En definitiva, si se cumplen los requisitos constitucionalmente establecidos, la lógica impone que los marroquíes que residan legalmente en España podrán votar en las elecciones municipales. Y si esto es así, también podrán votar en Ceuta y Melilla, precisamente porque Ceuta y Melilla son España. Cualquier excepción, además de políticamente insostenible, sería ilegal. La pretensión del PP local de invocar la condición “autonómica” de Ceuta para que no se vea afectada por el hipotético tratado es, sencillamente, ridícula.  Ceuta es un Ayuntamiento, con una ampliación de sus competencias y con capacidad de autoorganización, pero un ayuntamiento. Así lo han expresado en diversos momentos y circunstancias el Tribunal Constitucional, el Consejo de Estado y la Junta Electoral Central, entre otros.

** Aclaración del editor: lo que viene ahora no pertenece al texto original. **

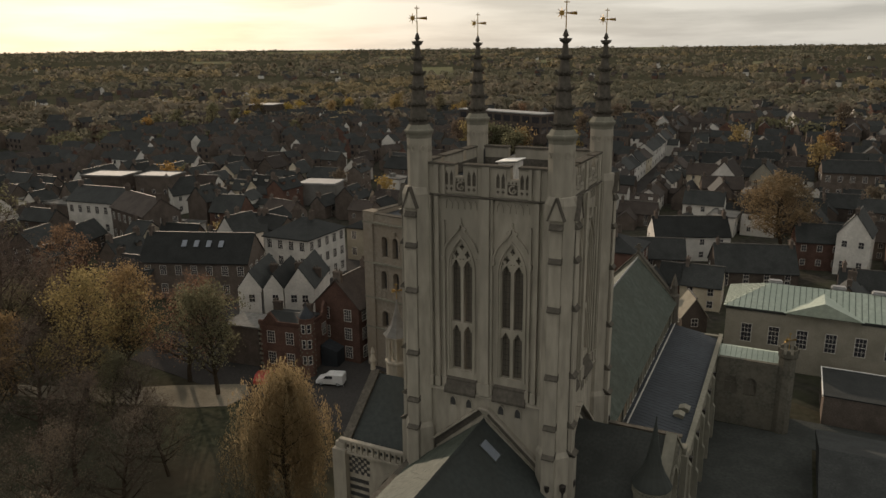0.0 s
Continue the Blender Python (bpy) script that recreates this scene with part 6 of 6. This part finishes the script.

Lo que sucede, y es en lo único que lleva razón el PP, es que produce un cierto escalofrío que los ciudadanos de un país que tiene como objetivo prioritario la anexión de Ceuta y Melilla puedan elegir a los alcaldes de ambas ciudades. Aunque eso tiene una fácil solución. Basta con dotar a Ceuta del rango de Comunidad Autónoma, de conformidad con la disposición Transitoria Quinta. Asunto liquidado. Pero cuando el problema se plantea en estos términos, el PP reacciona como los niños chicos, se tapa los oídos y chilla. Y es que siempre ha resultado mucho más cómodo montar una algarabía que asumir un compromiso.